## BEGIN Provided data
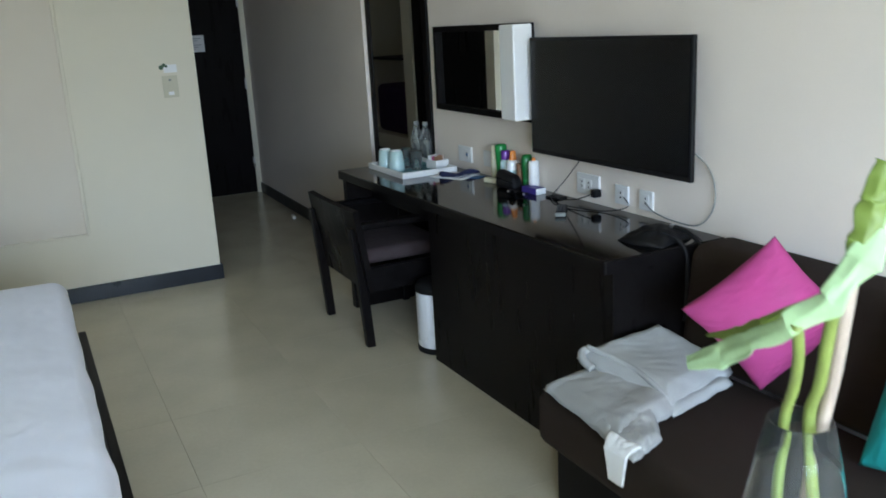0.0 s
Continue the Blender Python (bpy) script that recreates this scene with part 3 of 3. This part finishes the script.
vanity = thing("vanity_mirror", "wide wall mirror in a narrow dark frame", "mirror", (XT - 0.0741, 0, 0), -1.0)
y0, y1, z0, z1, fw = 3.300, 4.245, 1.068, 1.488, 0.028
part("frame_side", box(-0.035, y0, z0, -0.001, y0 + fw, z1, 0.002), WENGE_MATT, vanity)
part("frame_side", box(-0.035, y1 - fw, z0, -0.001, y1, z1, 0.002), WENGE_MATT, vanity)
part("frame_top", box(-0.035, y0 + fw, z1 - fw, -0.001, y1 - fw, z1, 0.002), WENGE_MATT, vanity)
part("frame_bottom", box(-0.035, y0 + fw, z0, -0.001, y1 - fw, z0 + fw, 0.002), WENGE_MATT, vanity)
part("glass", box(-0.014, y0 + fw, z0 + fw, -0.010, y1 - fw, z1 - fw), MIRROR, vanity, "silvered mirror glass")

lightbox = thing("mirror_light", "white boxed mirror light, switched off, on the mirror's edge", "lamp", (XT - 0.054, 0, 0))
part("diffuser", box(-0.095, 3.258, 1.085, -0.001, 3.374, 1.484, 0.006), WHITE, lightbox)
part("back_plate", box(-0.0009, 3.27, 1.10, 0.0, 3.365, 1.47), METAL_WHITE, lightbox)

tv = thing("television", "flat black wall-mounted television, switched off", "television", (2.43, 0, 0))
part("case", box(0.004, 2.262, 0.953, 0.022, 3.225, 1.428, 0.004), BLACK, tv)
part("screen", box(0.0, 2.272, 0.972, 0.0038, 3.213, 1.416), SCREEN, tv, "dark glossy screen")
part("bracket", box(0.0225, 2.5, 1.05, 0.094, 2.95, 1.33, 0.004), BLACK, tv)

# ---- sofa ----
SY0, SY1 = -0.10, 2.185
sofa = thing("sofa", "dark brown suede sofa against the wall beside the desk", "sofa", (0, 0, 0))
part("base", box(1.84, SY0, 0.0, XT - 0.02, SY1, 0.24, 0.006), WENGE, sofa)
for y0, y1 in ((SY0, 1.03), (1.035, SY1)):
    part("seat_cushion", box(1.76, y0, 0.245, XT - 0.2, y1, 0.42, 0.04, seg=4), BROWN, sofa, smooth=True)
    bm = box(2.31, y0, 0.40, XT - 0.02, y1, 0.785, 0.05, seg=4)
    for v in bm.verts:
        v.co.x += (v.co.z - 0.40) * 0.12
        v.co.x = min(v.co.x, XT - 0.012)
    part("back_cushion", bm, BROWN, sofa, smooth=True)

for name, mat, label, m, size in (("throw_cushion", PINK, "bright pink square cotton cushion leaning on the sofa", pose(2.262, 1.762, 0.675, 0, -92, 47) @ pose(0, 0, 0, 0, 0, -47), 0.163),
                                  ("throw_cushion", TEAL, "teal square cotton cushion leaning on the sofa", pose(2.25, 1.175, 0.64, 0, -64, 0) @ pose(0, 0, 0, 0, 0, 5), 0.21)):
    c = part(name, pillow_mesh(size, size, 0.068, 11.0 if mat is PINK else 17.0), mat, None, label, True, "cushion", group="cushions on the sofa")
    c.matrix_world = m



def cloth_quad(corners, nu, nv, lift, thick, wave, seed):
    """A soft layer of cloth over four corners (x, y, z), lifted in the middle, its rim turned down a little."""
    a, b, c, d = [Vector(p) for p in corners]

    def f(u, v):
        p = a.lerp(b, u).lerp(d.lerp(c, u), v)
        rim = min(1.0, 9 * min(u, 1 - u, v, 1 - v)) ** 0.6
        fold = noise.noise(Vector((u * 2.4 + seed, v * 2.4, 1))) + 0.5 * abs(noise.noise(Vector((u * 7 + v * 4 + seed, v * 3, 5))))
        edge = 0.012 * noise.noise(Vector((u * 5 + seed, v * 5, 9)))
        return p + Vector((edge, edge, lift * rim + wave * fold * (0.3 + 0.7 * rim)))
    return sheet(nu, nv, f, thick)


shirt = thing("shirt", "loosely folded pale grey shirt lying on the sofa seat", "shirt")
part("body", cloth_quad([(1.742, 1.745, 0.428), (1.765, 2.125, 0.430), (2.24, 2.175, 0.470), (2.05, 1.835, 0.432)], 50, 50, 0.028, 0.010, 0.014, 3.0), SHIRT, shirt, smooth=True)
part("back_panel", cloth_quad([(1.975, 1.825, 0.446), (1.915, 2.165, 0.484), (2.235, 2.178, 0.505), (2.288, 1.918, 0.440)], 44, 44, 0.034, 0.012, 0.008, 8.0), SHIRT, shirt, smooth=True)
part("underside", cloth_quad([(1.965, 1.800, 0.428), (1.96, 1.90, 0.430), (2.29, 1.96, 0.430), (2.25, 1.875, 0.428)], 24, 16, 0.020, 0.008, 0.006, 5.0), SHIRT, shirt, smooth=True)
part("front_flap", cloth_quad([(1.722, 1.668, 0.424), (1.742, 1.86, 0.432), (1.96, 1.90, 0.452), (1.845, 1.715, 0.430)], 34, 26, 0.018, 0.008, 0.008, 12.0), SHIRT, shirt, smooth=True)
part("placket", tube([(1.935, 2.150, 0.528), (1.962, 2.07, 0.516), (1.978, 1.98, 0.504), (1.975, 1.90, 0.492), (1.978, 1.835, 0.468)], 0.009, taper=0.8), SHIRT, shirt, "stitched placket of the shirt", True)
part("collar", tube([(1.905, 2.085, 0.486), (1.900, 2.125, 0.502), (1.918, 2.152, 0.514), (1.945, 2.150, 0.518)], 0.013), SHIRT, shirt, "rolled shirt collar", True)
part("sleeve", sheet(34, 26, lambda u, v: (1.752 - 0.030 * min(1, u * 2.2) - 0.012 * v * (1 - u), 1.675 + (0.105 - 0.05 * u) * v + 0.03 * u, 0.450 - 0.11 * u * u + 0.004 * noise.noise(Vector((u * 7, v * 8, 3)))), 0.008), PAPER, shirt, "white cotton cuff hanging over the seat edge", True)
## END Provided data
## BEGIN Provided data
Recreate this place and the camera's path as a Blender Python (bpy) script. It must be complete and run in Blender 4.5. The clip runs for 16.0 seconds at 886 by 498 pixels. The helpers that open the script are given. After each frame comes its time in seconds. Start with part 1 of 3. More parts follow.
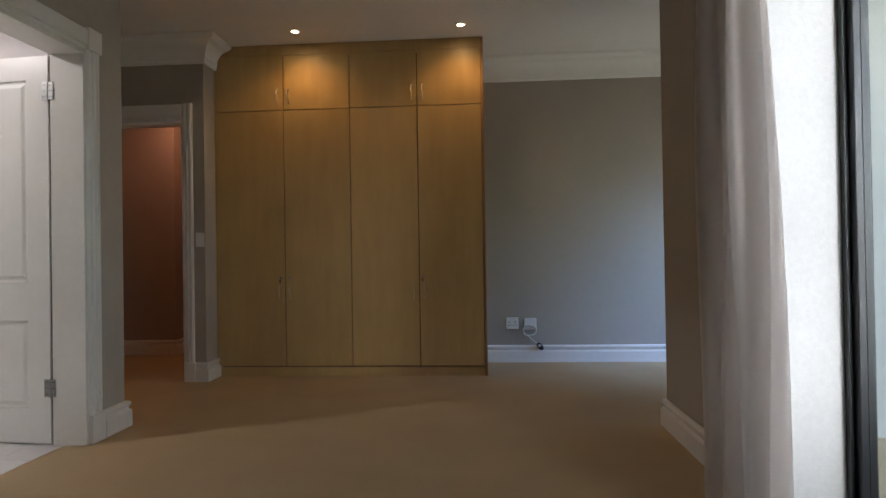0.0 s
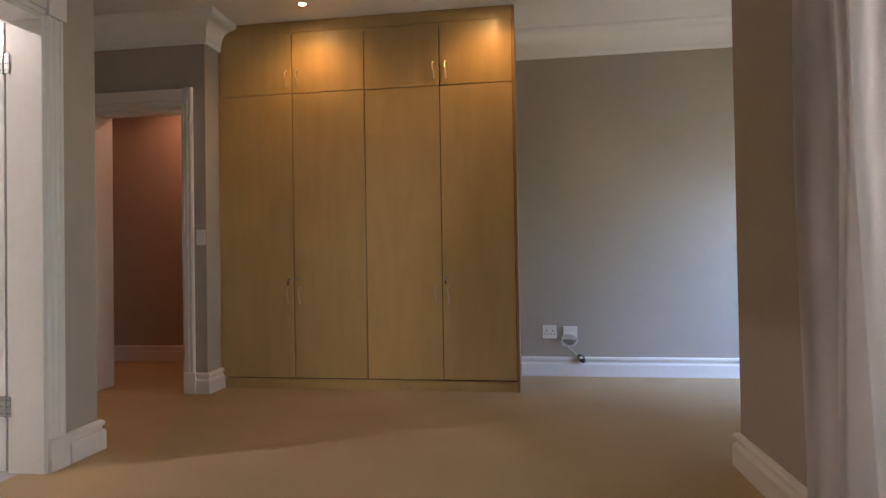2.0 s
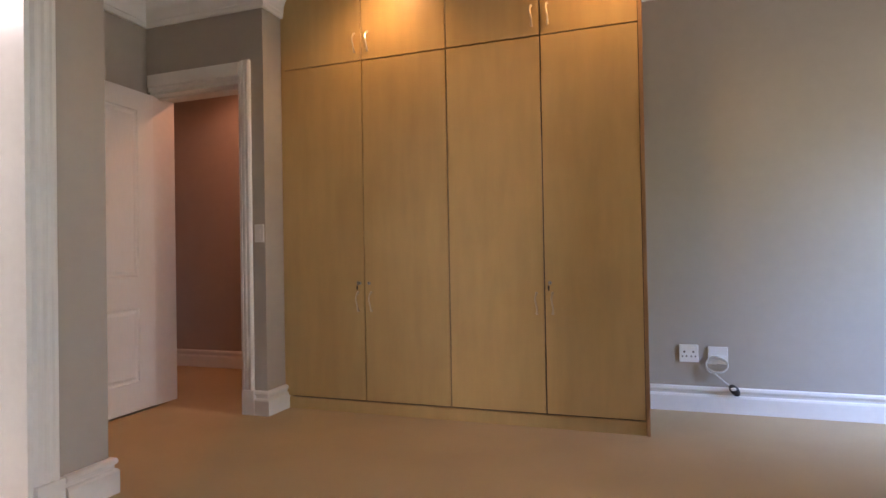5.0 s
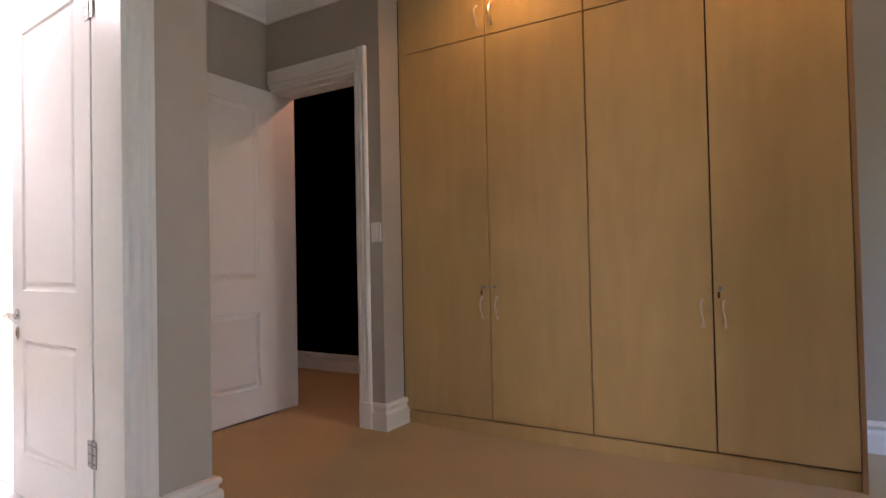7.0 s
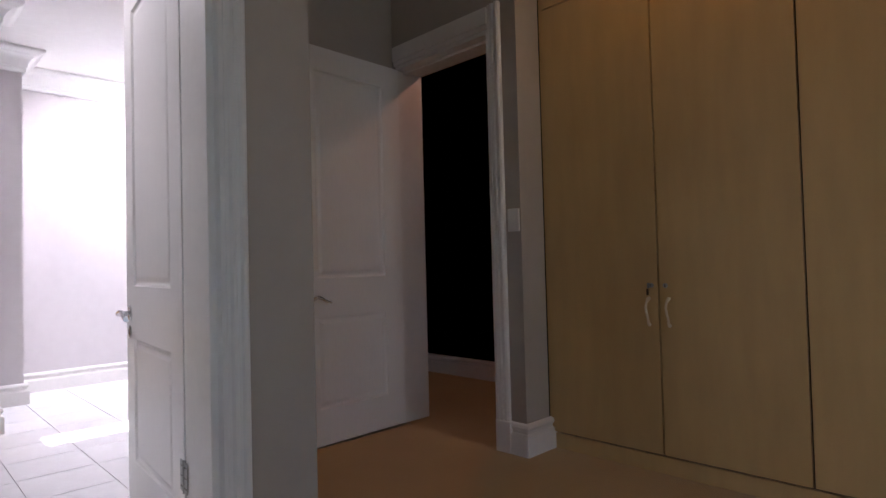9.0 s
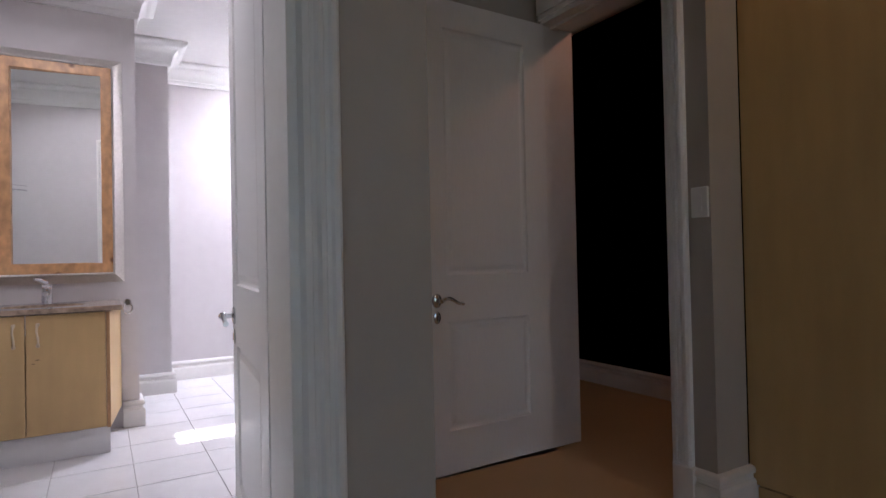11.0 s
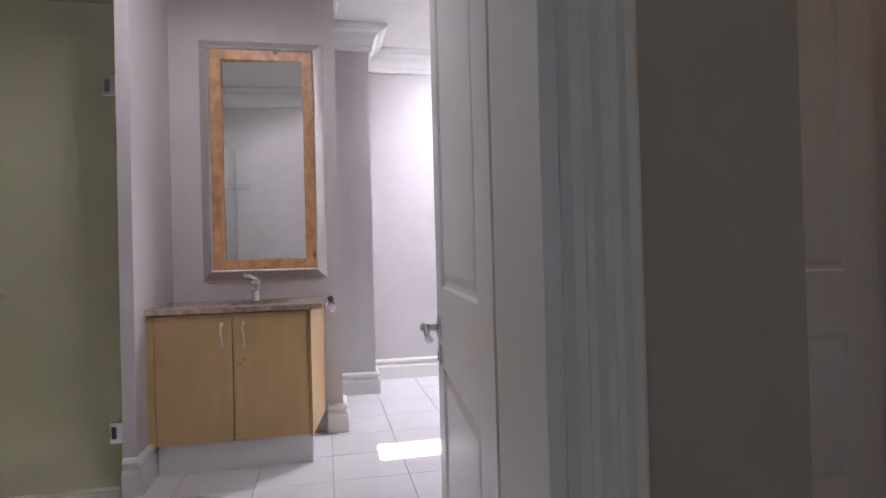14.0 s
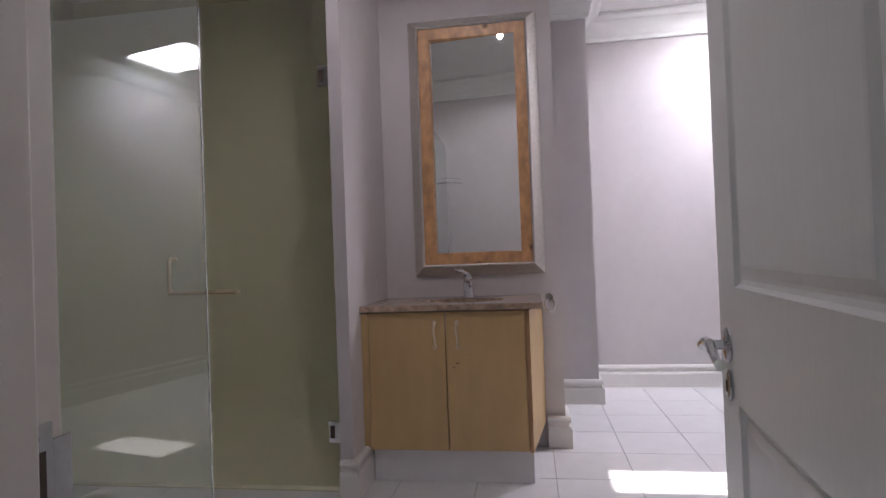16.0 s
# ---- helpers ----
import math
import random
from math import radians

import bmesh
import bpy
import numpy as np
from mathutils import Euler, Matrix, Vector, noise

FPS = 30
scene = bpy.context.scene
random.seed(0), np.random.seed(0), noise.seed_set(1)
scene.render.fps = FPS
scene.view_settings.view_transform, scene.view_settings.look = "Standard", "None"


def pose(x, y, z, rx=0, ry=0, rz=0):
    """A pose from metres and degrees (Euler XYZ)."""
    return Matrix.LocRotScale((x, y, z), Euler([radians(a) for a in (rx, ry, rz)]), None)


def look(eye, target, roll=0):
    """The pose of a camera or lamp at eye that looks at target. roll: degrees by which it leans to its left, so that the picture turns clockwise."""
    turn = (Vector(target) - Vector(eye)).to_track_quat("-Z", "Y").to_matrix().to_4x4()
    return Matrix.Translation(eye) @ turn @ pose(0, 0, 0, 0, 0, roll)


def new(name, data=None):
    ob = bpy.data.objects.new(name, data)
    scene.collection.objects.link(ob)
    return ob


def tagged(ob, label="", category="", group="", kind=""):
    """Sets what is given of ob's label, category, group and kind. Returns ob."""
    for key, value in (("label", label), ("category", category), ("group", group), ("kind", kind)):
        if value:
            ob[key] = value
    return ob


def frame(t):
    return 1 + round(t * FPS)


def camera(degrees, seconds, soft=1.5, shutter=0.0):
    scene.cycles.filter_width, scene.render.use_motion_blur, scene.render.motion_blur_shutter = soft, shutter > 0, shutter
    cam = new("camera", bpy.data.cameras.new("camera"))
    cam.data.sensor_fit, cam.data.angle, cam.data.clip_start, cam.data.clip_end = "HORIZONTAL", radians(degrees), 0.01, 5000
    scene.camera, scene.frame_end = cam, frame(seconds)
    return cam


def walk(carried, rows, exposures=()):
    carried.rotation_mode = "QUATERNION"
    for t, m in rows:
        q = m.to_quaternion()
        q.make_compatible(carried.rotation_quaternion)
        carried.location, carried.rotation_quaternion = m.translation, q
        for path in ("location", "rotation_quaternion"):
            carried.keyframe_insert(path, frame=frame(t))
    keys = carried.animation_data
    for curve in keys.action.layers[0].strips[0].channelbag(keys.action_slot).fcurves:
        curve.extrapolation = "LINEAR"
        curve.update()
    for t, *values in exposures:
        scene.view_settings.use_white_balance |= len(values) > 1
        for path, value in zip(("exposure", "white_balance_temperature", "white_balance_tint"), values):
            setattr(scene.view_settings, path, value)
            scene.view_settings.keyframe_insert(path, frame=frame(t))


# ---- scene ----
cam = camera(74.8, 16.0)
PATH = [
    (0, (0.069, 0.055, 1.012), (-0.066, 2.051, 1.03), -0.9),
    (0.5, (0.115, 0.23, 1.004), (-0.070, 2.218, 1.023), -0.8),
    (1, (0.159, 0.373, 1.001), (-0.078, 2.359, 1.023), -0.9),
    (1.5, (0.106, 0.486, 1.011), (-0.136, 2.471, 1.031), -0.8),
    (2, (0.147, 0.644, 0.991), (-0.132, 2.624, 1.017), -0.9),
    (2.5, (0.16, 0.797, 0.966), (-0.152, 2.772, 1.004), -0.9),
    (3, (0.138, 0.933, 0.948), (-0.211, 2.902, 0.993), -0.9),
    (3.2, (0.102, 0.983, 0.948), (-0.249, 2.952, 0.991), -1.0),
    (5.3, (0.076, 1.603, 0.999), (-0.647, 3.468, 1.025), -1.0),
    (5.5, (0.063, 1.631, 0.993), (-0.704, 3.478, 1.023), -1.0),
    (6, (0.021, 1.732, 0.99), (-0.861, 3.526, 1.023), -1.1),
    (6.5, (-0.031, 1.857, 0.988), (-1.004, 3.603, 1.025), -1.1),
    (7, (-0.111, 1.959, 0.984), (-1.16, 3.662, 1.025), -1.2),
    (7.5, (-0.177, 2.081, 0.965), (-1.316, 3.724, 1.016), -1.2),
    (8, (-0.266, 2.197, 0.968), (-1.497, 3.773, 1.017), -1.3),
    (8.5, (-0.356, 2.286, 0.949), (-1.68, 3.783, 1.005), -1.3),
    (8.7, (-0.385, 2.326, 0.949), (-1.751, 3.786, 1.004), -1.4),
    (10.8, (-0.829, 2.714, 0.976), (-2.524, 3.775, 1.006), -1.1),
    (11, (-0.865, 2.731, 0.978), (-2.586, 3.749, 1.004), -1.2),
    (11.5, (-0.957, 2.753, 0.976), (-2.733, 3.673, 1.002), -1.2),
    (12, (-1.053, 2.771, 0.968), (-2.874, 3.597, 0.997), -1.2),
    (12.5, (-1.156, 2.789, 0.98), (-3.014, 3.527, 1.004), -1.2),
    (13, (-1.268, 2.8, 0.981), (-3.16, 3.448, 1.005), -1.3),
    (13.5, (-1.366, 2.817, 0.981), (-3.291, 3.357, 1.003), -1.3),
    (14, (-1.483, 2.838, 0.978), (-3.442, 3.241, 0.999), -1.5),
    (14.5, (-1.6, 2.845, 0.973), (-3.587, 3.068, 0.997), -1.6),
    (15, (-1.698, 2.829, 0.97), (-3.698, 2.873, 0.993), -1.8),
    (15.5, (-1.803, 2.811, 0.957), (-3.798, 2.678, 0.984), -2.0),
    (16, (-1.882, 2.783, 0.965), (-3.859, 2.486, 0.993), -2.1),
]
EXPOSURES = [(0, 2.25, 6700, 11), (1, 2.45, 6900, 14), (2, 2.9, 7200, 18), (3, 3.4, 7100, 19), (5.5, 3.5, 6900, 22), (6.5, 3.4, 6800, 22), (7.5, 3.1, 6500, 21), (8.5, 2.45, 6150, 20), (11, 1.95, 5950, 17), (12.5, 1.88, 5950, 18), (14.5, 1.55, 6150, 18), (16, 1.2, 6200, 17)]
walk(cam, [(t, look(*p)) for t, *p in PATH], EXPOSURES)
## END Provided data
Stated goal:
In the material above, find the lines that contain "Vector" and show them.

Problem solution:
    a, b, c, d = [Vector(p) for p in corners]
        fold = noise.noise(Vector((u * 2.4 + seed, v * 2.4, 1))) + 0.5 * abs(noise.noise(Vector((u * 7 + v * 4 + seed, v * 3, 5))))
        edge = 0.012 * noise.noise(Vector((u * 5 + seed, v * 5, 9)))
        return p + Vector((edge, edge, lift * rim + wave * fold * (0.3 + 0.7 * rim)))
part("sleeve", sheet(34, 26, lambda u, v: (1.752 - 0.030 * min(1, u * 2.2) - 0.012 * v * (1 - u), 1.675 + (0.105 - 0.05 * u) * v + 0.03 * u, 0.450 - 0.11 * u * u + 0.004 * noise.noise(Vector((u * 7, v * 8, 3)))), 0.008), PAPER, shirt, "white cotton cuff hanging over the seat edge", True)
from mathutils import Euler, Matrix, Vector, noise
    turn = (Vector(target) - Vector(eye)).to_track_quat("-Z", "Y").to_matrix().to_4x4()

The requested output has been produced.